Nottinghamshire County Council

Asylum and Migration · drafted 2026-07-02 · accepted · 4 finding(s)

← council-level findings on this theme

At Nottinghamshire County Council's first Full Council meeting after Reform took control (22 May 2025 County Council meeting, per Appendix A of the minutes), Reform councillor Sam Smith asked new Leader Mick Barton what county council powers the administration intended to deploy to reduce immigration, referencing a local Reform election leaflet's 'Stop the Boats' pledge and the council's statutory duty supporting unaccompanied asylum-seeking children; Barton's reply deferred any position, saying he was not yet briefed and would take time to determine the administration's stance -- no motion or formal position on asylum accommodation was adopted. [1][2][3]

A later Full Council meeting's question list included a further members' question 'regarding accommodation for asylum seekers' from Councillor Sam Smith to Leader Mick Barton, but the harvested minutes do not include the appendix with the written response, so no further stance beyond the fact a question was tabled can be confirmed from the corpus. [4]

The corpus surfaced no motion, cabinet decision or leader statement to cap, pause, suspend, refuse or withdraw from the National Transfer Scheme or Nottinghamshire's support for unaccompanied asylum-seeking children (UASC); the only UASC-related content found is routine committee reporting of caseload and cost pressure. At the Children and Families Select Committee (13 October 2025), members queried an overspend in the cost of supporting UASC in care, and officers noted that Home Office funding for a UASC ceases at 18 but the Council continues to fund those already in placement -- both routine casework/finance items, not a decision to limit intake. [5][6]

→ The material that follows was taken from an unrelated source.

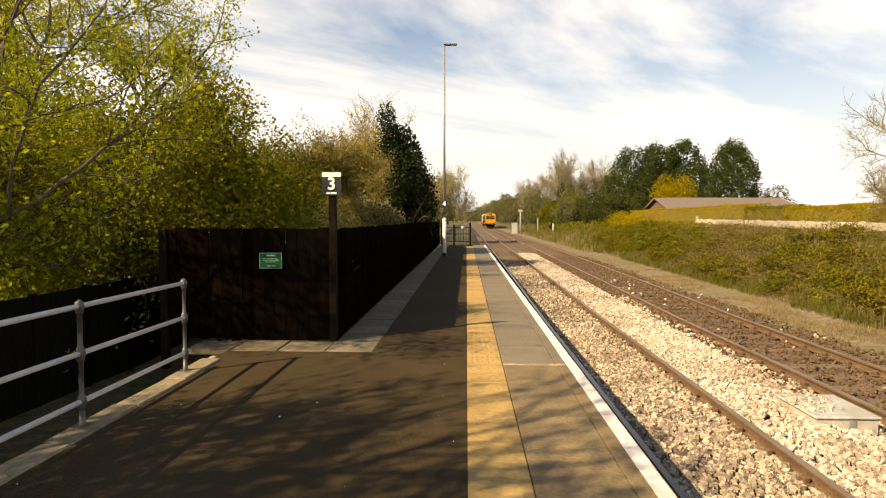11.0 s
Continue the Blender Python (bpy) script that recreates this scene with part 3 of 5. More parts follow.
def build_railcar():
    L, W, FLOOR, EAVE, TOP = 19.7, 2.62, 1.14, 3.18, 3.69
    root = empty("railcar", label="vintage green single-car diesel railcar with yellow front", category="train")
    sec = body_section(W, FLOOR, EAVE, TOP)
    front = [(x * 0.955, z) for x, z in sec]

    bm = bmesh.new()
    roof = lambda i, n: 1 if 3 <= i <= n - 4 else 0
    loft(bm, [(0.02, front), (0.9, sec), (L - 0.2, sec), (L, front)], roof)
    b = bm
    rear = [b.verts.new((x, L, z)) for x, z in front]
    b.faces.new(rear)
    part("body", bm, [M["coach_green"], M["roof_grey"]], root)
    # yellow front: panel with its three windows and the destination box
    wf = 2.50
    px0, px1 = -wf / 2, wf / 2
    WZ0, WZ1 = 2.13, 3.04
    holes = [(-1.03, -0.36, WZ0, WZ1), (-0.29, 0.33, WZ0, WZ1 + 0.04), (0.40, 1.02, WZ0, WZ1), (-0.36, 0.36, 3.24, 3.66)]
    bm = bmesh.new()
    window_hole_panel(bm, px0, px1, FLOOR, EAVE - 0.02, -0.03, [h for h in holes if h[2] < 3], 0.06)
    part("cab_front", bm, M["warning_yellow"], root, "bright yellow cab front")
    bm = bmesh.new()
    # domed top of the front, round the destination box
    cols = [px0 + wf * i / 24 for i in range(25)]
    for xa, xb in zip(cols, cols[1:]):
        c = (xa + xb) / 2
        if abs(c) < 0.34:
            zt = lambda q: EAVE + (TOP - EAVE + 0.02) * math.sqrt(max(0, 1 - (q / 1.27) ** 2)) ** 0.75
            pairs = ((EAVE - 0.02, 3.20), (3.62, None))
        else:
            zt = lambda q: EAVE + (TOP - EAVE + 0.02) * math.sqrt(max(0, 1 - (q / 1.27) ** 2)) ** 0.75
            pairs = ((EAVE - 0.02, None),)
        for za, zb in pairs:
            ta, tb = (zb, zb) if zb else (zt(xa), zt(xb))
            v = [bm.verts.new(p) for p in ((xa, -0.03, za), (xb, -0.03, za), (xb, -0.03, tb), (xa, -0.03, ta), (xa, 0.05, za), (xb, 0.05, za), (xb, 0.05, tb), (xa, 0.05, ta))]
            for f in ((0, 1, 2, 3), (3, 2, 6, 7), (0, 4, 5, 1), (1, 5, 6, 2), (0, 3, 7, 4)):
                bm.faces.new([v[i] for i in f])
    bmesh.ops.remove_doubles(bm, verts=bm.verts, dist=0.0005)
    part("cab_dome", bm, M["warning_yellow"], root)
    # yellow returns round the corner
    for s in (-1, 1):
        x = s * (wf / 2)
        part("corner_panel", box_bm(min(x, x + s * 0.015), -0.03, FLOOR, max(x, x + s * 0.015), 0.10, EAVE + 0.02, bevel=0.004), M["warning_yellow"], root)
    for x0, x1, z0, z1 in holes[:3]:
        w = part("windscreen", box_bm(x0 + 0.02, 0.0, z0 + 0.02, x1 - 0.02, 0.008, z1 - 0.02), M["glass"], root, "dark windscreen pane")
        for a, c, d, e in ((x0, x0 + 0.025, z0, z1), (x1 - 0.025, x1, z0, z1), (x0, x1, z0, z0 + 0.025), (x0, x1, z1 - 0.025, z1)):
            part("rubber_seal", box_bm(a, -0.036, d, c, -0.005, e), M["black"], w)
    for x in (-0.325, 0.365):
        part("window_bar", box_bm(x - 0.028, -0.05, WZ0 - 0.02, x + 0.028, -0.028, WZ1 + 0.06, bevel=0.006), M["cream"], root)
    part("window_ledge", box_bm(-1.08, -0.055, WZ1 + 0.03, 1.08, -0.028, WZ1 + 0.065, bevel=0.006), M["cream"], root)
    box_ = part("destination_box", box_bm(-0.42, -0.05, 3.17, 0.42, 0.3, 3.68, bevel=0.03), M["warning_yellow"], root)
    part("blind_glass", box_bm(-0.36, -0.056, 3.21, 0.36, -0.048, 3.62, bevel=0.004), M["cab_dark"], box_, "dark destination blind behind glass")
    part("blind_lamp", lathe(bmesh.new(), [(0.06, 0), (0.06, -0.012), (0.03, -0.02)], (-0.02, -0.058, 3.42), "Y", 14), M["seat"], box_)
    # cab interior seen through the glass
    part("cab_back", box_bm(-1.2, 1.5, FLOOR, 1.2, 1.54, EAVE), M["cab_dark"], root)
    part("cab_desk", box_bm(-1.15, 0.12, 1.9, 1.15, 0.5, 2.2, bevel=0.03), M["cab_dark"], root)
    part("cab_floor", box_bm(-1.2, 0.05, FLOOR - 0.02, 1.2, 1.5, FLOOR + 0.04), M["cab_dark"], root)
    part("cab_ceiling", box_bm(-1.2, 0.06, EAVE + 0.05, 1.2, 1.5, EAVE + 0.09), M["seat"], root)
    for x in (-0.12, 0.62):
        part("partition_window", box_bm(x, 1.44, 2.45, x + 0.40, 1.49, 2.95), M["seat"], root)
    # lamps
    def lamp(x, z, mat, r=0.085, y=-0.03):
        ob = part("marker_lamp", lathe(bmesh.new(), [(r, 0), (r, -0.07), (r * 0.8, -0.085)], (x, y, z), "Y", 18), M["chrome"], root)
        part("lens", lathe(bmesh.new(), [(r * 0.78, -0.08), (r * 0.7, -0.10), (r * 0.3, -0.11)], (x, y, z), "Y", 16), mat, ob)
    lamp(-0.93, 1.62, M["red_lens"], 0.085)
    lamp(-0.74, 1.62, M["red_lens"], 0.08)
    lamp(0.66, 1.67, M["lit_lamp"], 0.085)
    lamp(0.93, 1.66, M["red_lens"], 0.08)
    lamp(1.12, 1.66, M["lit_lamp"], 0.07)
    lamp(-0.80, 3.32, M["amber_lens"], 0.09)
    lamp(0.80, 3.32, M["amber_lens"], 0.08)
    part("lamp_shelf", box_bm(0.50, -0.20, 1.53, 1.18, -0.03, 1.56, bevel=0.004), M["warning_yellow"], root)
    part("lamp_iron", box_bm(-0.42, -0.12, 1.40, -0.28, -0.03, 1.60, bevel=0.01), M["warning_yellow"], root)
    part("lamp_iron_pin", box_bm(-0.37, -0.14, 1.47, -0.33, -0.11, 1.56), M["black"], root)
    for x in (-0.60, 0.10, 0.72):
        part("wiper", tube_bm((x, -0.055, 2.14), (x + 0.12, -0.06, 2.50), 0.010, n=6), M["black"], root)
    part("buffer_beam", box_bm(-1.22, -0.02, 0.86, 1.22, 0.12, FLOOR, bevel=0.01), M["under"], root)
    # Added dark block behind the beam stands for the black shade there.
    part("drag_box", box_bm(-1.0, 0.15, 0.32, 1.0, 1.5, 0.95, bevel=0.03), M["under"], root)
    for s in (-1, 1):
        buffer(root, s * 0.87, 0.10, 1.00, -1)
    part("coupling_hook", box_bm(-0.05, -0.32, 0.92, 0.05, 0.0, 1.06, bevel=0.02), M["under"], root)
    for x, c in ((-0.55, "red_lens"), (-0.35, "pale_grey"), (0.30, "pale_grey"), (0.5, "pale_grey")):
        part("brake_hose", tube_bm((x, -0.10, 1.0), (x + 0.05, -0.16, 0.55), 0.028, n=8), M["under"], root)
        part("hose_cock", box_bm(x - 0.04, -0.16, 0.88, x + 0.04, -0.08, 0.98, bevel=0.01), M[c], root)
    for s in (-1, 1):
        part("guard_iron", tube_bm((s * 0.86, 0.35, 0.75), (s * 0.84, 0.12, 0.12), 0.03, n=6), M["under"], root)
    # lining and side details, the side towards the platform
    xs = -W / 2
    part("waist_line", box_bm(xs - 0.006, 0.95, FLOOR - 0.01, xs + 0.02, L - 0.3, FLOOR + 0.015), M["pale_grey"], root, "thin pale line along the sill")
    y = 1.35
    spec = [("w", 0.55), ("w", 1.25), ("d", 0.7), ("w", 1.3), ("d", 0.75), ("w", 0.9), ("w", 1.3), ("w", 1.3), ("d", 0.7), ("w", 1.3), ("w", 1.3), ("w", 1.3), ("d", 0.7), ("w", 1.2)]
    for kind, w in spec:
        if y + w > L - 0.5:
            break
        for s in (-1, 1):
            side = s * W / 2
            out = lambda d: (min(side, side + s * d), max(side, side + s * d))
            if kind == "w":
                a, b2 = out(0.012)
                wn = part("side_window", box_bm(a, y, 2.08, b2, y + w, 2.98, bevel=0.004), M["dark_glass"], root, "dark passenger window")
                a, b2 = out(0.02)
                for ya, yb, za, zb in ((y, y + w, 2.06, 2.09), (y, y + w, 2.97, 3.0), (y - 0.012, y + 0.012, 2.06, 3.0), (y + w - 0.012, y + w + 0.012, 2.06, 3.0), (y, y + w, 2.70, 2.72)):
                    part("window_bead", box_bm(a, ya, za, b2, yb, zb), M["galv_dull"], wn)
            else:
                a, b2 = out(0.022)
                dr = part("door", box_bm(a, y, FLOOR + 0.06, b2, y + w, 3.08, bevel=0.006), M["coach_green"], root)
                a, b2 = out(0.03)
                part("door_window", box_bm(a, y + 0.12, 2.12, b2, y + w - 0.12, 2.92), M["dark_glass"], dr)
                a, b2 = out(0.06)
                part("door_handle", box_bm(a, y + w - 0.10, 1.95, b2, y + w - 0.05, 2.02), M["chrome"], dr)
        y += w + 0.16
    for yy, z, w, h in ((1.0, 1.62, 0.24, 0.12), (9.4, 1.70, 0.5, 0.14), (7.2, 1.95, 0.18, 0.14)):
        part("side_marking", box_bm(xs - 0.012, yy, z, xs + 0.01, yy + w, z + h), M["pale_grey"], root, "small pale printed panel, unreadable")
    # roof fittings
    for i in range(9):
        part("roof_vent", lathe(bmesh.new(), [(0.09, 0), (0.10, 0.04), (0.07, 0.09), (0.02, 0.10)], (0.0, 1.8 + 2.0 * i, TOP - 0.01), "Z", 14), M["roof_grey"], root)
        part("roof_rib", box_bm(-0.9, 1.0 + 2.0 * i, TOP - 0.16, 0.9, 1.03 + 2.0 * i, TOP - 0.13), M["roof_grey"], root)
    for s in (-1, 1):
        for yy in (0.15, 0.5):
            part("horn", tube_bm((s * 0.35, yy - 0.1, TOP + 0.03), (s * 0.35, yy + 0.2, TOP + 0.03), 0.05, 0.02, n=10), M["chrome"], root)
        part("gutter", box_bm(s * 1.29 - 0.02, 0.6, EAVE - 0.01, s * 1.29 + 0.02, L - 0.3, EAVE + 0.025), M["coach_green"], root)
    # underframe
    part("solebar", box_bm(-1.18, 0.3, 0.92, 1.18, L - 0.3, FLOOR), M["under"], root)
    for y0, y1, z0, s in ((4.9, 6.6, 0.42, -1), (7.0, 8.0, 0.50, -1), (8.4, 10.6, 0.38, -1), (11.0, 12.6, 0.45, -1), (13.0, 13.9, 0.5, -1), (5.5, 8.5, 0.42, 1), (9.5, 13.0, 0.42, 1)):
        part("equipment_case", box_bm(s * 0.75 - 0.40, y0, z0, s * 0.75 + 0.40, y1, 0.95, bevel=0.04), M["under"], root)
    part("fuel_tank", tube_bm((-0.85, 10.7, 0.62), (-0.85, 12.9, 0.62), 0.26, n=16), M["under"], root)
    bogie(root, 3.2, (-1.3, 1.3))
    bogie(root, L - 3.2, (-1.3, 1.3))
    for yy in (1.15, 4.6):
        part("step_board", box_bm(-1.42, yy, 0.86, -1.15, yy + 0.9, 0.90), M["wheel_steel"], root)
    part("axle_lamp", lathe(bmesh.new(), [(0.13, 0), (0.15, -0.05), (0.08, -0.09)], (-1.14, 1.05, 0.46), "X", 14), M["lens_yellow"], root, "yellow axle end cover")
    return root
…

A coverage gap limits this answer: at Full Council on 10 July 2025, a members' question from Councillor Sam Smith 'regarding accommodation for asylum seekers' to Leader Mick Barton went unanswered within the meeting's 60-minute question time and was deferred to a written response due within 15 working days, to be appended to the next Full Council papers -- but the harvested corpus (111 Nottinghamshire documents, of which only 2 carry parsed committee/date metadata) does not contain that written appendix, nor any Cabinet or Children's Services Committee papers that might record a formal NTS/UASC position, so an NTS-specific stance cannot be confirmed or ruled out beyond what is stated here. [7][8]

References (8)
  1. Document “This Council has a statutory responsibility to deal with the impacts of immigration, such as supporting unaccompanied asylum-seeking children (UASC) who arrive in the area”
  2. Document “A local election leaflet for Reform UK in Mansfield included a pledge to: ‘Stop the Boats’.”
  3. Document “I am yet to be fully briefed on this critically important subject. I am sure you will appreciate that I will take time to determ ine our position with regard to where we are able to exercise discretion and what our legal requirements are.”
  4. Document “15) Councillor Sam Smith regarding accommodation for asylum seekers (Councillor Mick Barton to reply)”
  5. Document “Members asked for further information on the £0.4million overspend in the cost of supporting U naccompanied Asylum -Seeking Children (UASC) in care.”
  6. Document “The Home Office funding for UASC stopped when a child turned 18, therefore the Council continued to fund those children in placement.”
  7. Document “15) Councillor Sam Smith regarding accommodation for asylum seekers (Councillor Mick Barton to reply)”
  8. Document “The time limit of 60 minutes allowed for questions was reached before the following questions were asked. A written response to the questions would be provided to the Councillors who asked the questions within 15 working days of the meeting and be included in the papers for the next available Full Council meeting after the deadline.”